Estimate Your Monthly DynamoDB Cost
Enter your expected usage to get a fast DynamoDB cost estimate for on-demand or provisioned capacity.
On-demand Request Volume
Storage & Extras
How DynamoDB Pricing Works
DynamoDB pricing is made up of a few building blocks: request charges, capacity charges (if provisioned), storage, backup, and data transfer. The calculator above combines these components to give you a practical monthly estimate you can use for architecture planning, budgeting, and optimization reviews.
1) Request Costs (On-demand Mode)
On-demand mode bills you based on the number of read and write request units consumed. This works well when traffic is unpredictable or bursty. You pay for what you use, and DynamoDB handles scaling automatically.
- Read request units are billed per million requests.
- Write request units are billed per million requests.
- Standard-IA generally lowers storage price, but request prices are usually higher.
2) Capacity Costs (Provisioned Mode)
Provisioned mode bills per RCU/WCU per hour. If your workload is steady, provisioned capacity can be cheaper than on-demand. In many teams, autoscaling is used to tune capacity up and down across the day while keeping costs under control.
- RCU = Read Capacity Unit
- WCU = Write Capacity Unit
- Total monthly capacity cost = (RCU rate × RCUs + WCU rate × WCUs) × hours
3) Storage and Backup
Storage is billed by GB-month and includes table data plus secondary indexes. Backup storage is billed separately. If your retention policy is long and your data changes frequently, backup can become a meaningful portion of your total bill.
When to Choose On-demand vs Provisioned
There is no one-size-fits-all answer. Your best mode depends on traffic pattern, predictability, and operational preference.
- Choose On-demand when traffic is spiky, unknown, or rapidly changing.
- Choose Provisioned when you have stable throughput and want tighter cost predictability.
- Use autoscaling if traffic has known daily peaks and valleys.
Practical Cost Optimization Tips
Model access patterns carefully
Poor key design can cause unnecessary reads and writes. A strong partition/sort key model can reduce both latency and cost.
Use the right table class
If data is infrequently accessed but must remain online, Standard-IA may reduce total spend despite higher request pricing.
Keep item size small
Larger items can consume more capacity and storage. Store only what your query paths truly need.
Review index strategy
Global secondary indexes are powerful but not free. Every write to an indexed attribute can multiply write costs.
Track backup growth
Backups can quietly expand month over month. Set lifecycle and retention standards early.
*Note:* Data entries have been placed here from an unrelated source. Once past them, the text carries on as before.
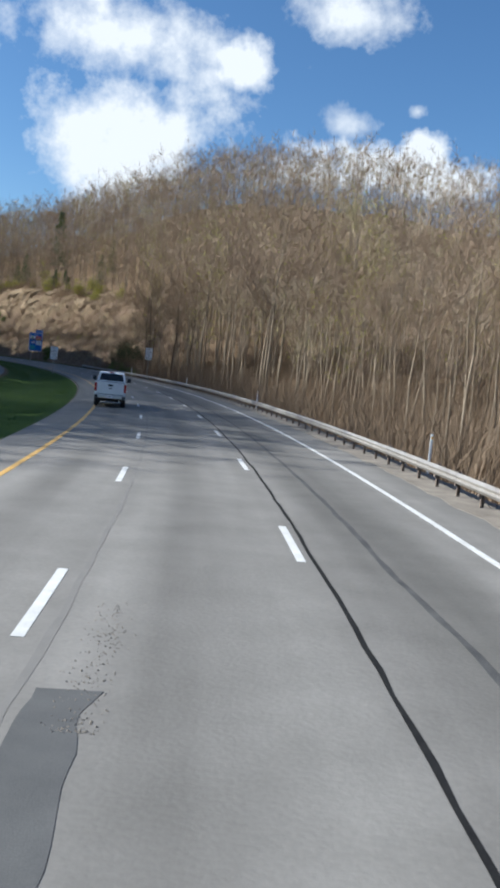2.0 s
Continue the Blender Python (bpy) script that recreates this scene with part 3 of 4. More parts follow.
def conifer(seed, high, wide=0.2, whorls=16):
    rng = np.random.default_rng(seed)
    pieces = [(sticks([[0, 0, 0]], [[0.05, 0, high]], high * 0.014, 0.015, 6), 0)]
    starts, ends = [], []
    for i in range(whorls):
        t = 0.1 + 0.88 * i / whorls
        for _ in range(7):
            az = rng.uniform(0, 2 * np.pi)
            ln = high * wide * (1.02 - t) * rng.uniform(0.65, 1.2) + 0.15
            starts.append((0, 0, high * t))
            ends.append((math.cos(az) * ln, math.sin(az) * ln, high * t - ln * rng.uniform(-0.1, 0.45)))
    starts, ends = np.array(starts), np.array(ends)
    pieces.append((sticks(starts, ends, 0.03, 0.008, 3), 0))
    k = 26
    f = rng.uniform(0.12, 1.0, (len(starts), k, 1))
    c = (starts[:, None] + (ends - starts)[:, None] * f).reshape(-1, 3)
    out = np.repeat((ends - starts), k, 0)
    out /= np.linalg.norm(out, axis=1, keepdims=True)
    e = c + out * 0.28 + rng.normal(0, 0.24, c.shape) + np.array([0, 0, -0.06])
    pieces.append((blades(c, e, 0.13, rng), 2))
    return joined(pieces)


def shrub(seed, wide, high, leaves, twigs=60):
    rng = np.random.default_rng(seed)
    n = 22
    az, r = rng.uniform(0, 2 * np.pi, n), np.sqrt(rng.random(n)) * wide / 2
    end = np.stack([np.cos(az) * r, np.sin(az) * r, high * (1 - (r / wide * 2) ** 2 * 0.55) * rng.uniform(0.6, 1.05, n)], -1)
    start = end * np.array([0.15, 0.15, 0.0])
    pieces = [(sticks(start, end, 0.025, 0.008, 3), 0)]
    f = rng.uniform(0.25, 1.0, (n, twigs))
    troot = (start[:, None] + (end - start)[:, None] * f[..., None]).reshape(-1, 3)
    tend = troot + rng.normal(0, 0.3, troot.shape) + np.array([0, 0, 0.12])
    pieces.append((blades(troot, tend, 0.02, rng), 1))
    if leaves:
        pick = rng.random(len(tend)) < leaves
        c = np.repeat(tend[pick], 3, 0) + rng.normal(0, 0.12, (3 * pick.sum(), 3))
        pieces.append((blades(c, c + rng.normal(0, 0.13, c.shape), 0.12, rng), 2))
    return joined(pieces)


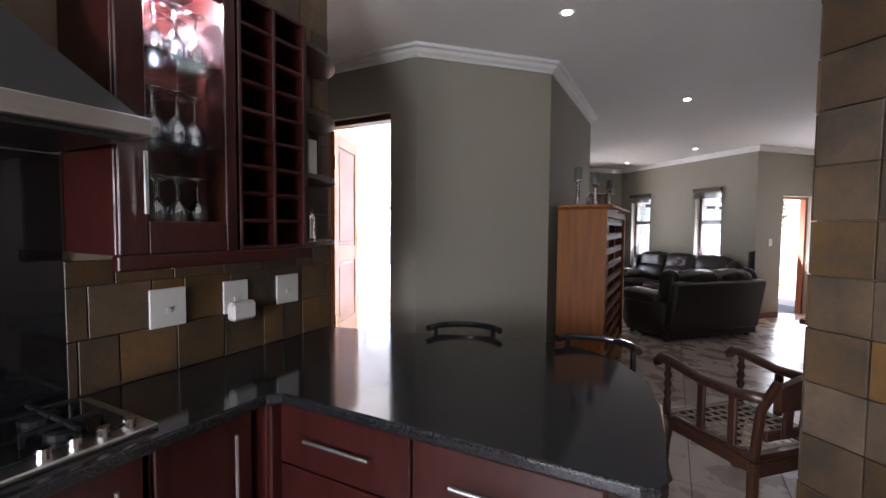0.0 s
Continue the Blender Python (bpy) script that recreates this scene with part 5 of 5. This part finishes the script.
def pot_plant(x, y):
    p = thing("potted_cycad", pose(x, y, GZ + 0.06), "leafy cycad in a round terracotta pot", "plant")
    part("pot", lathe([(0.13, 0), (0.17, 0.1), (0.2, 0.24), (0.21, 0.3), (0.185, 0.3), (0.17, 0.26), (0, 0.26)], 24), M_TERRA, p, smooth=True)
    rg = random.Random(12)
    for k in range(34):
        a, lift, L = rg.uniform(0, 6.28), rg.uniform(0.25, 1.3), rg.uniform(0.42, 0.62)
        bm = bmesh.new()
        pts = []
        for i in range(9):
            t = i / 8
            r = L * t * math.cos(lift) * (1 + 0.2 * t)
            z = 0.27 + L * t * math.sin(lift) - 0.16 * t * t
            pts.append(Vector((r * math.cos(a), r * math.sin(a), z)))
        add_tube(bm, pts, 0.006, 4, 0.002)
        side = Vector((-math.sin(a), math.cos(a), 0))
        for i in range(1, 9):
            d = (pts[i] - pts[i - 1]).normalized()
            for s in (-1, 1):
                for q in (0, 0.5):
                    b = pts[i - 1].lerp(pts[i], q)
                    tip = b + (side * s * 0.8 + d * 0.6 + Vector((0, 0, 0.15))) * 0.11
                    bm.faces.new([bm.verts.new(v) for v in (b, b + d * 0.016, tip, b - d * 0.004)])
        part("frond", bm, M_LEAF, p)


pot_plant(8.15, 11.62)
bm = bmesh.new()
rg = random.Random(9)
for k in range(26000):
    x, y = rg.uniform(8.16, 12.8), rg.uniform(7.6, 12.6)
    h, a = rg.uniform(0.02, 0.05), rg.uniform(0, 6.28)
    dx, dy = 0.004 * math.cos(a), 0.004 * math.sin(a)
    bm.faces.new([bm.verts.new((x - dx, y - dy, GZ)), bm.verts.new((x + dx, y + dy, GZ)), bm.verts.new((x + rg.uniform(-0.02, 0.02), y + rg.uniform(-0.02, 0.02), GZ + h))])
solo("grass", bm, M_BLADE, "short green lawn grass", "grass", kind="stuff")
lt = thing("garden_table", pose(12.2, 11.3, GZ), "white plastic garden table on the lawn", "table")
part("tabletop", box(-0.4, 0.4, -0.3, 0.3, 0.66, 0.69, 0.01), M_PLASTIC, lt)
for sx in (-0.35, 0.35):
    for sy in (-0.25, 0.25):
        part("leg", tube([(sx, sy, 0.66), (sx * 1.05, sy * 1.05, 0)], 0.02), M_PLASTIC, lt)

# ---- slate tiles on the pier and over the worktop ----
rs = random.Random(21)
pier = thing("slate_cladding", pose(0, 0, 0), "rust and charcoal slate tiles on the pier", "cladding", kind="structure")
for j in range(15):
    for k in range(8):
        y1 = 0.766 - 0.196 * k
        z0 = 0.125 + 0.2 * (j - 1)
        t = box(1.594 - rs.uniform(0, 0.006), 1.618, y1 - 0.192, y1, max(0, z0), min(H, z0 + 0.196), 0.003)
        part("tile", t, M_SLATE, pier)
for j in range(15):
    z0 = 0.125 + 0.2 * (j - 1)
    part("tile", box(1.62, 1.92, 0.772, 0.79 + rs.uniform(0, 0.004), max(0, z0), min(H, z0 + 0.196), 0.003), M_SLATE, pier)
spl = thing("slate_splashback", KM, "rust brown slate tiles over the worktop", "splashback", kind="structure")
for z0, z1 in ((0.932, 1.11), (1.113, 1.285), (1.288, 1.37), (1.373, 1.55), (1.553, 1.73), (1.733, 1.91), (1.913, 2.1), (2.103, 2.3), (2.303, 2.5), (2.503, 2.7), (2.703, 2.86)):
    x = 0.0
    k = rs.uniform(-0.1, 0)
    while x < (1.18 if z0 < 1.37 else 0.44):
        w = rs.choice((0.2, 0.2, 0.21, 0.12))
        x1 = min(x + w, 1.19 if z0 < 1.37 else 0.45)
        part("tile", box(x + 0.002, x1 - 0.002, 0.001, 0.012 + rs.uniform(0, 0.003), z0, z1, 0.002), M_SLATE, spl)
        x = x1
part("glass_panel", box(1.19, 2.1, 0.002, 0.012, 0.932, 1.70, 0), M_BLACKGLOSS, spl)

# ---- floor tiles, laid on the diagonal ----
P = 0.49
tile_me = box(-P / 2 + 0.003, P / 2 - 0.003, -P / 2 + 0.003, P / 2 - 0.003, -0.008, 0.0, 0.002)
floor_ob = bpy.data.objects["floor_base"]
tile0 = finish("tile", tile_me, M_TILE, floor_ob)
near, far = [], []
ux, uy = Vector((S, S)), Vector((-S, S))
org = Vector((5.746, 3.982))
for i in range(-30, 31):
    for j in range(-30, 31):
        c = org + ux * (i + 0.5) * P + uy * (j + 0.5) * P
        if not (-2.9 < c.x < 9.0 and -3.0 < c.y < 13.6):
            continue
        if c.y > 8.5 and not (3.0 < c.x < 7.6):
            continue
        if c.x > 7.4 and c.y > 5.2 or c.x < 2.9 and c.y > 4.1 or c.x + c.y * -1 < -1.5 and c.x < 2.8 and c.y > 2.9:
            continue
        (near if (2.3 < c.x < 7.6 and 2.2 < c.y < 12.7) else far).append(c)
near.sort(key=lambda c: abs(c.x - 4.8))
far += near[290:]
near = near[:290]
for k, c in enumerate(near):
    ob = tile0 if k == 0 else new("tile", tile0.data)
    ob.parent = floor_ob
    ob.matrix_local = pose(c.x, c.y, 0, 0, 0, 45)
bm = bmesh.new()
for c in far:
    q = P / 2 - 0.003
    vs = [c + ux * a + uy * b for a, b in ((-q, -q), (q, -q), (q, q), (-q, q))]
    top = [bm.verts.new((v.x, v.y, 0)) for v in vs]
    low = [bm.verts.new((v.x, v.y, -0.008)) for v in vs]
    bm.faces.new(top)
    for n in range(4):
        bm.faces.new((low[n], low[(n + 1) % 4], top[(n + 1) % 4], top[n]))
rest = finish("tile_field", bm, M_TILE, floor_ob)
rest["kind"] = "stuff"
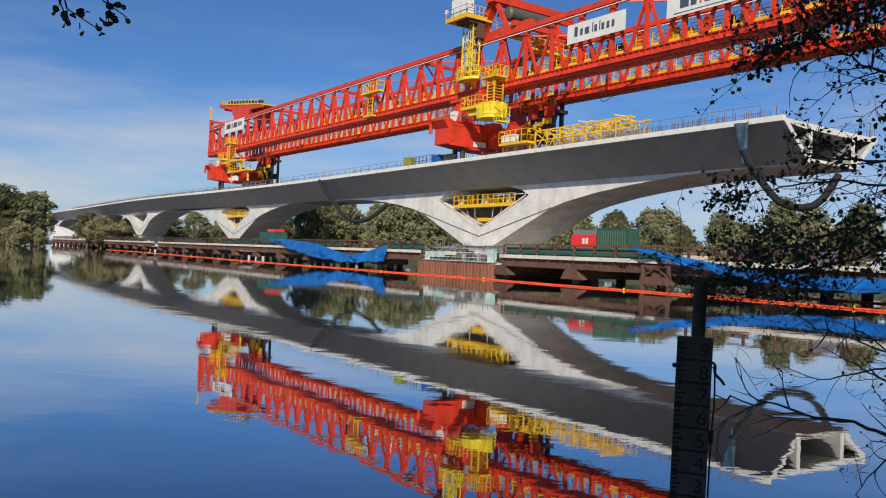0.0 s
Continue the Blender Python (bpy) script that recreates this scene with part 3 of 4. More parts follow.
# tail: end frame and top deck
g = Geo()
for y in (-TY, TY):
    g.bar((X0, y, ZB), (X0, y, 28.6), 0.6, 0.6)
    g.bar((X0, y, 28.2), (-90, y, ZT), 0.4, 0.4)
for z in (ZB + 0.4, 24.0, 28.3):
    g.bar((X0, -TY, z), (X0, TY, z), 0.5, 0.5)
g.bar((X0, -TY, ZB), (X0, TY, 27), 0.35)
g.bar((X0, TY, ZB), (X0, -TY, 27), 0.35)
tail = part("end_frame", g, RED, gantry, "red end frame")
g = Geo()
for y in (-2.2, 2.2):
    g.prism([(-97, 31.9), (-74, 29.2), (-74, 28.75), (-80, 29.0), (-81, ZT), (-88, ZT), (-91, 30.1), (-97, 31.4)], y - 0.3, y + 0.3, "y")
for xx, zz in ((-96.4, 31.0), (-88, 30.2), (-82, 29.6)):
    g.bar((xx, -2.2, zz), (xx, 2.2, zz), 0.5)
part("tail_crane", g, RED, tail)
g = Geo()
g.prism([(-97, 31.95), (-74, 29.25), (-74, 29.5), (-97, 32.2)], -2.6, 2.6, "y")
for k in range(13):
    q = -97 + k * 1.8
    zz = 32.2 - (q + 97) * 0.1174
    g.bar((q, -2.6, zz), (q, -2.6, zz + 0.8), 0.1)
    g.bar((q, -2.6, zz + 0.8), (q + 1.8, -2.6, zz + 0.6), 0.08)
part("tail_walkway", g, YELLOW, tail)
g = Geo()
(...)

What This Calculator Includes (and What It Does Not)
- Included: on-demand request costs, provisioned capacity costs, table storage, backup storage, and outbound transfer estimate.
- Not included: free tier credits, reserved capacity agreements, global table replication details, DynamoDB Streams consumers, and taxes.
This makes it ideal for quick planning and comparison. For production finance sign-off, verify current rates in the official AWS Pricing page and Cost Explorer.
Example Use Case
Suppose your app expects 200 million reads, 75 million writes, 50 GB of storage, and 20 GB of backups in a month. Plugging those values into on-demand mode gives a straightforward estimate that product and engineering can review together before launch.
Final Thoughts
A DynamoDB cost estimate is most useful when paired with performance and reliability goals. Use this calculator early in design, revisit it after load testing, and then keep it updated with real CloudWatch usage. That habit alone can prevent most billing surprises.